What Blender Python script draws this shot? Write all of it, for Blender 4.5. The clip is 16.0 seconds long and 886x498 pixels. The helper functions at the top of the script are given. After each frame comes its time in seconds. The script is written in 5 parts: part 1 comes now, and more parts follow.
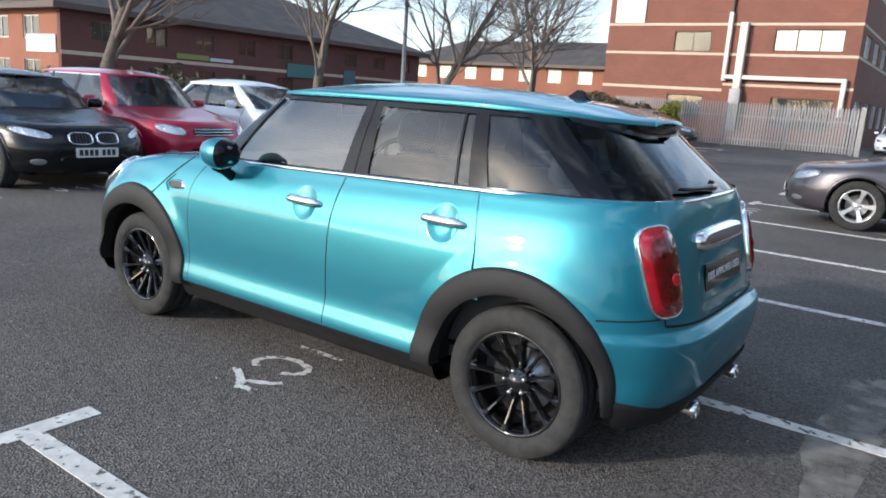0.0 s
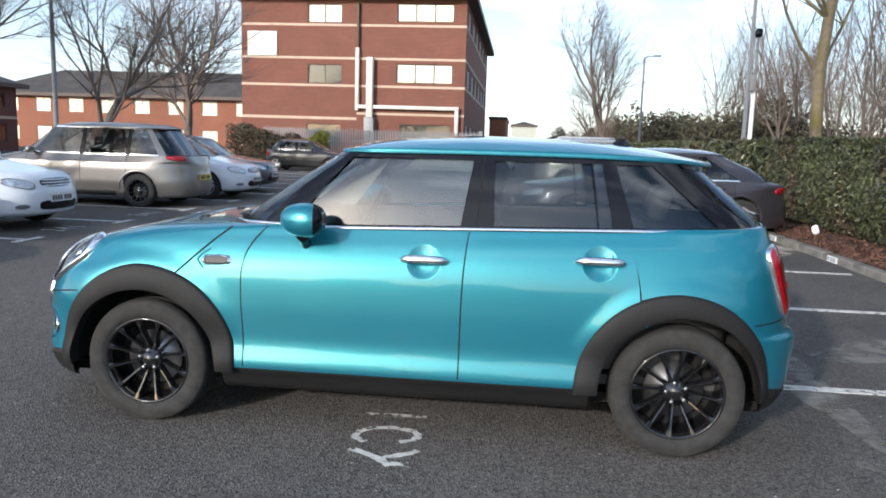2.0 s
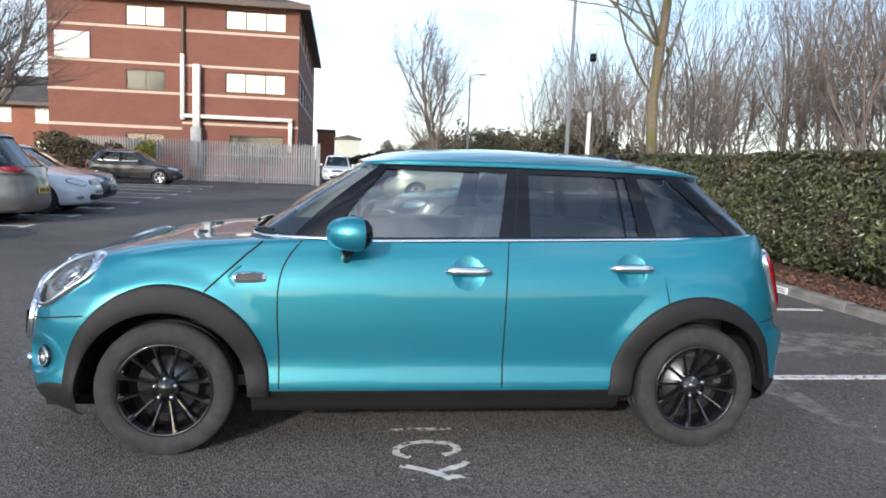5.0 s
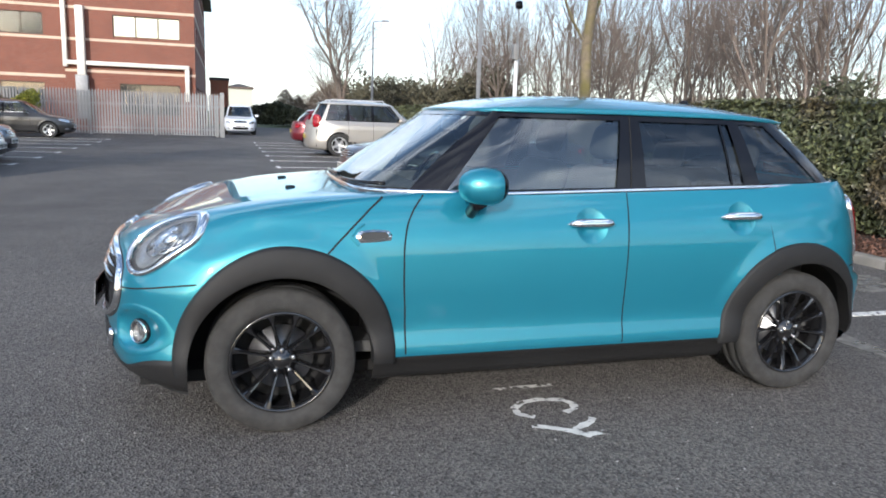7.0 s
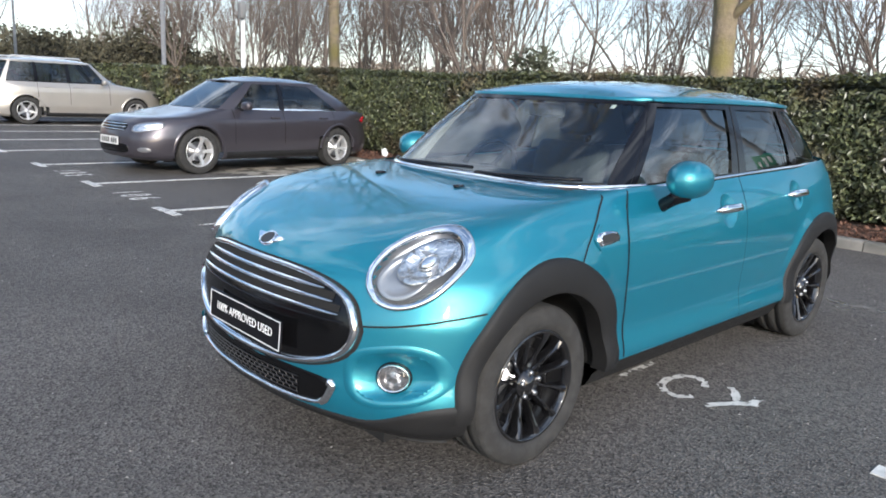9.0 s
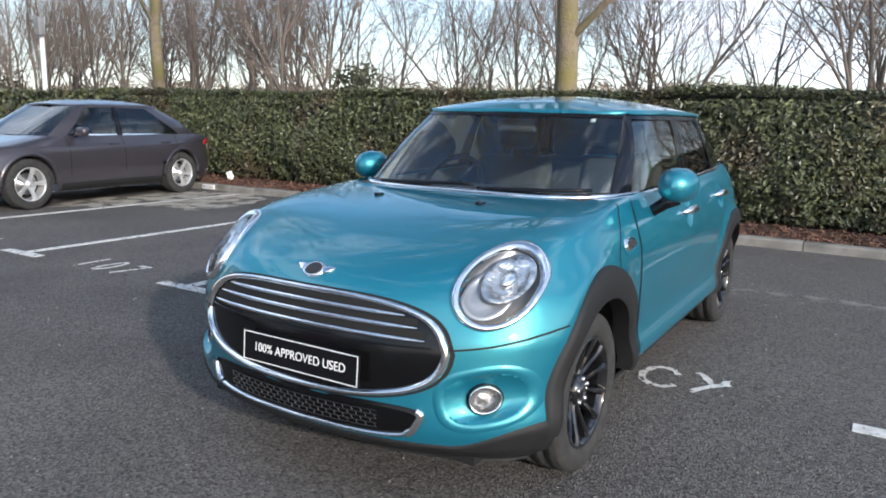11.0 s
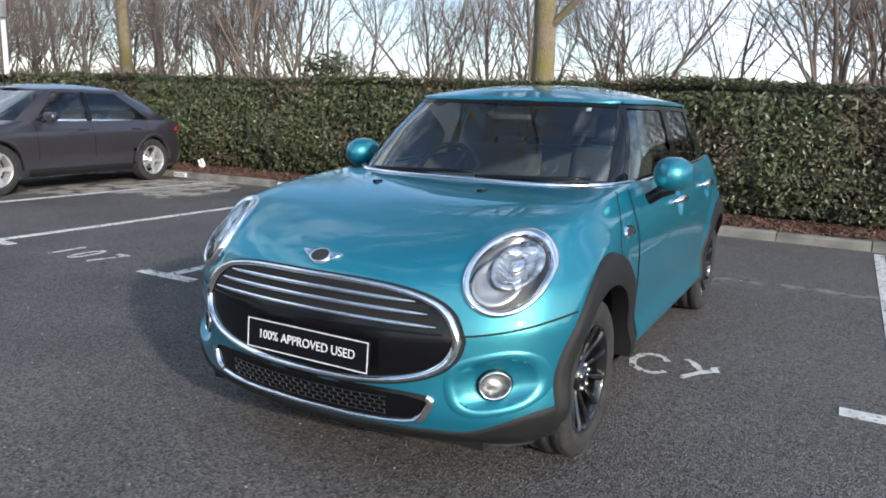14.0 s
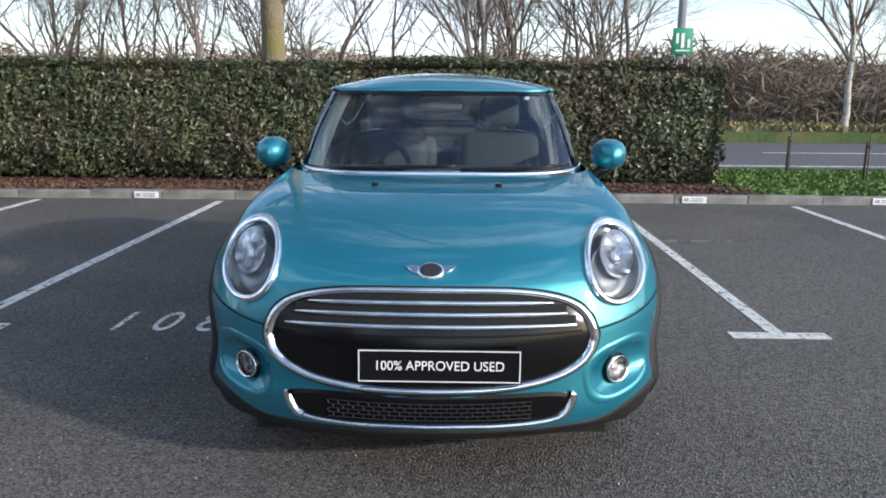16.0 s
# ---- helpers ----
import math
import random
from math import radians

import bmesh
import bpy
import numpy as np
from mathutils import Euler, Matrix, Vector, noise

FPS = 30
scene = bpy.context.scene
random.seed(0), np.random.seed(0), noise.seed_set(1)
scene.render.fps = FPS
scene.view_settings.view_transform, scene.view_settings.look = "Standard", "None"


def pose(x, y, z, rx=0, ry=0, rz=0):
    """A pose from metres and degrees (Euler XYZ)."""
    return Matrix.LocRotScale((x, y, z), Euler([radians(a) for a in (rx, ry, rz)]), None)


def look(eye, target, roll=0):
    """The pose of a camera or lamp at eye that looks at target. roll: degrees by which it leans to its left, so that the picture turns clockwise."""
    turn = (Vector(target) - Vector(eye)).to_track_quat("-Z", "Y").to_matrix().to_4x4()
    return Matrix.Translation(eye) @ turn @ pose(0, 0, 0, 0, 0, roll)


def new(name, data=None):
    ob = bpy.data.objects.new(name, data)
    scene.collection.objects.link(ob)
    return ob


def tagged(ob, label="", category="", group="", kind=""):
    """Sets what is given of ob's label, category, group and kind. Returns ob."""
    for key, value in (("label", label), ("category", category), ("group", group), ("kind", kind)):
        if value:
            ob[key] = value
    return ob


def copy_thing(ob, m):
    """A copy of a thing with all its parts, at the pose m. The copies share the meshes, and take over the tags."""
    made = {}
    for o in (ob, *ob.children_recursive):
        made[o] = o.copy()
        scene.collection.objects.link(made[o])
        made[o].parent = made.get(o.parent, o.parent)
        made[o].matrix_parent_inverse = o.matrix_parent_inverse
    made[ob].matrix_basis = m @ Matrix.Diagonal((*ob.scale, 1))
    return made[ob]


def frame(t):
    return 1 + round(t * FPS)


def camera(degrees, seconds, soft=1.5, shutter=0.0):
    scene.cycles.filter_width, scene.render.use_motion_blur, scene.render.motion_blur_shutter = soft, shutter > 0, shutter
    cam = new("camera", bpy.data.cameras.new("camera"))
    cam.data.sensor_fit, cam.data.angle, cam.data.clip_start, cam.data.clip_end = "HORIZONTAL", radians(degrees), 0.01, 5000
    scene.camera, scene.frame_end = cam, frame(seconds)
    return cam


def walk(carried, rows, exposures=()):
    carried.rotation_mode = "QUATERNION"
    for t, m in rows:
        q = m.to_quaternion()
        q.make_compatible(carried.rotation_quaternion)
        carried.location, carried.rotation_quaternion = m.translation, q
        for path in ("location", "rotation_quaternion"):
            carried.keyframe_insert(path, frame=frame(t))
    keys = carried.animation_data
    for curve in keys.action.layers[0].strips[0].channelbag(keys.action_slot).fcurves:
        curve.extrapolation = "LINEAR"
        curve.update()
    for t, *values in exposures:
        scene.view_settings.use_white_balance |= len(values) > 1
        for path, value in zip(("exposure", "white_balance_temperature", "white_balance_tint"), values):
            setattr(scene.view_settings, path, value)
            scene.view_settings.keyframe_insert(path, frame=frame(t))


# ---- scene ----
cam = camera(62.8, 16.0, soft=1.8)
PATH = [
    (0, (2.6, -3.188, 1.409), (1.468, -1.591, 0.998), 3.9),
    (0.5, (2.092, -3.451, 1.378), (1.165, -1.722, 0.988), 1.2),
    (1, (1.576, -3.772, 1.377), (0.859, -1.937, 1.032), 1.8),
    (1.5, (1.034, -3.972, 1.406), (0.552, -2.051, 1.127), 2.0),
    (2, (0.512, -4.113, 1.418), (0.313, -2.144, 1.133), 1.8),
    (2.5, (0.015, -4.227, 1.42), (0.045, -2.246, 1.145), 2.6),
    (3, (-0.321, -4.175, 1.411), (-0.185, -2.189, 1.214), 2.5),
    (3.5, (-0.473, -4.163, 1.423), (-0.273, -2.182, 1.235), 2.0),
    (4, (-0.495, -4.155, 1.413), (-0.256, -2.18, 1.207), 1.7),
    (6.3, (-0.885, -4.02, 1.355), (-0.49, -2.082, 1.065), 3.2),
    (6.5, (-1.077, -3.983, 1.373), (-0.634, -2.057, 1.061), 2.5),
    (7, (-1.501, -3.725, 1.329), (-0.927, -1.842, 0.974), 2.1),
    (7.5, (-1.972, -3.489, 1.34), (-1.233, -1.66, 1.012), 4.2),
    (8, (-2.486, -3.205, 1.362), (-1.56, -1.469, 1.003), 2.8),
    (8.5, (-2.927, -2.754, 1.363), (-1.809, -1.146, 0.958), 2.5),
    (9, (-3.292, -2.381, 1.357), (-1.945, -0.963, 0.938), 2.9),
    (9.5, (-3.519, -2.045, 1.319), (-2.013, -0.79, 0.922), 2.5),
    (9.7, (-3.613, -1.912, 1.34), (-2.046, -0.739, 0.93), 2.2),
    (12, (-3.868, -1.674, 1.331), (-2.178, -0.666, 0.974), 1.3),
    (12.5, (-3.882, -1.684, 1.342), (-2.194, -0.678, 0.971), 1.4),
    (13, (-3.868, -1.675, 1.329), (-2.182, -0.663, 0.962), 1.4),
    (13.5, (-3.859, -1.679, 1.329), (-2.175, -0.666, 0.963), 1.4),
    (14, (-3.908, -1.573, 1.317), (-2.188, -0.627, 0.936), 2.0),
    (14.5, (-4.081, -1.22, 1.34), (-2.276, -0.453, 0.948), 0.9),
    (15, (-4.212, -0.806, 1.327), (-2.322, -0.283, 0.931), 1.4),
    (15.5, (-4.211, -0.441, 1.378), (-2.28, -0.138, 0.951), 1.1),
    (16, (-4.244, -0.076, 1.381), (-2.291, -0.045, 0.949), 0.4),
]
walk(cam, [(t, look(eye, target, roll)) for t, eye, target, roll in PATH],
     exposures=[(0, 0.85, 6000, 10), (3.5, 0.68, 6000, 10), (7, 1.0, 6000, 10), (9.5, 0.98, 6000, 10), (12.5, 0.85, 6000, 10), (16, 0.84, 6000, 10)])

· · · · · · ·

◆ CHALLENGE ◆
Extract from the listing above the lines between the line containing "carried.keyframe_insert(path, frame=frame(t))" and the line containing "scene.view_settings.keyframe_insert(path, frame=frame(t))", keeping both of those lines. Output nothing else.

◆ TASK RESPONSE ◆
            carried.keyframe_insert(path, frame=frame(t))
    keys = carried.animation_data
    for curve in keys.action.layers[0].strips[0].channelbag(keys.action_slot).fcurves:
        curve.extrapolation = "LINEAR"
        curve.update()
    for t, *values in exposures:
        scene.view_settings.use_white_balance |= len(values) > 1
        for path, value in zip(("exposure", "white_balance_temperature", "white_balance_tint"), values):
            setattr(scene.view_settings, path, value)
            scene.view_settings.keyframe_insert(path, frame=frame(t))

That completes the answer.